Day One also allows you to add photos, videos, audio, and drawings to enrich your entry and suggests entries from calendar events or places. Additionally, it taps into location and motion to document the weather, tags, device, moon phase, music being listened to, step count, and activity for each entry. You can keep journalling as simple as you want, or you can add this bevy of metadata to each and every entry. The choice is yours (I choose bevy of metadata).

Photo 1: Optional daily prompts can provide a great bank of ideas or inspiration for journalling.

Photo 2: A beautiful media viewer shows all the sketches, photos, and videos embedded into your entries (these photos are from a 2021 trip to The Netherlands).

Photo 3: Easy to create templates for daily journalling, storing recipes, and other life areas.


With the option to end-to-end encrypt my journals and passcode lock the app, I feel secure that my private writing remains private. However, the data is your own, and options exist to export your entries and even send them off to be bound into a physical book exist.

Apple recently got into the Journaling game with a fledging app as part of the 17.2 iPhone update. However, with over a decade of refinement, 6,800+ entries, and apps across all my Apple devices, Day One will continue to be my go-to application.

Day One is available for the Mac, iPhone, iPad, and Apple Watch. Free to try with limited functionality, a subscription to Day One costs $5.99/month or $34.99/year.

Endel

Endless ambient soundscapes never sounded so good.


The final application is one I've written about on a couple of occasions in the past: Endel. Endel creates personalized ambient soundscapes to help with sleep, focus, and relaxation. I work in an area with loud intercom announcements, a whooshing white noise machine blasting 24/7, and colleagues walking by and talking throughout the day; every one of those things is either an unwelcome interruption or an invitation to avoid work. Endel, paired with noise-cancelling headphones, helps keep me focused and in a state of flow for long periods.

Recent updates to Endel over the past year have introduced a completely redesigned Mac app and even more finely tuned options for the sounds I listen to.

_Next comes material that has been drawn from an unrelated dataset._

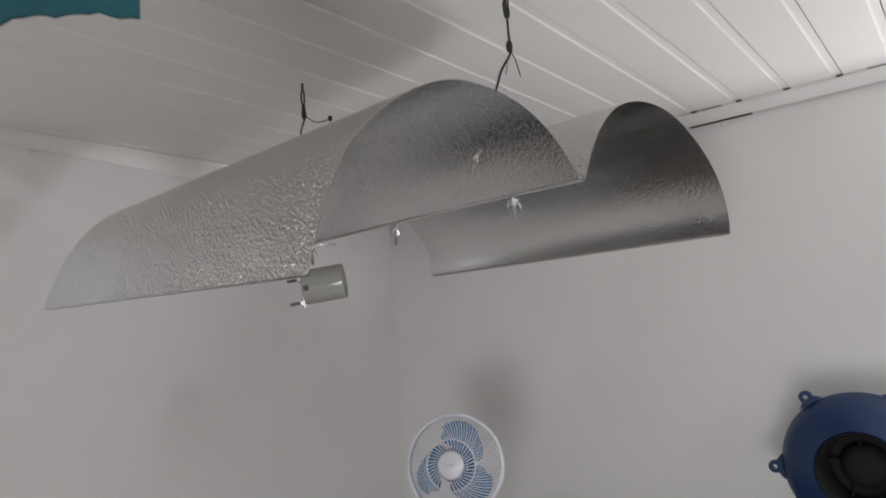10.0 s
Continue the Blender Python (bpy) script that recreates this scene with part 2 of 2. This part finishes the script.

For example, Dynamic Focus lets me position a marker between mellow and energetic on the X-axis and bright and spacey on the Y-axis. In contrast, the Natural soundscape lets me add soft environmental elements like water, rain, thunder, or wind. And because everything is algorithmically generated and based on location and time of day, the soundscapes are non-repetitive, which has been a distraction using other apps once I notice the repeating loop to each sound. Endel also lists that it uses the Pentatonic scale in its soundscapes to create a more pleasant, nondistracting ambience and sound masking to blur out more distracting environmental noises.

Photo 1: Now playing screen show currently paying soundscape.

Photo 2: Minimal navigation page for moving between various ambient moods, setting timers, and tuning sounds.

Photo 3: Many of the recent soundscapes now allow you to tune the sound to fit your preferences.


I use Endel for 2-6 hours daily, primarily to focus at work but also when writing at home and unwinding before bed. And while I do like to intersperse my Endel binges with other ambient tracks that I love, I have been using Endel consistently for years because it's been my favourite app for enhancing my focus and relaxation far and away.

Endel is available for the Mac, AppleTV, iPhone, iPad, and Apple Watch. Free to try with limited functionality, a subscription to Endel costs $14.99/month or $89.99/year. A lifetime option is also available for purchase for $249.99.

In Sum

Feel free to check out these applications and see if they fit with your needs at this time. They might be for you; they might not. I accidentally stumbled across both Endel and Gentler Steaks and grew to love them by taking a chance on both. If you're interested in reading more about the apps I use, let me know, and I'll devote more entries across 2024 to time-test apps that have added a lot of value to me over the years.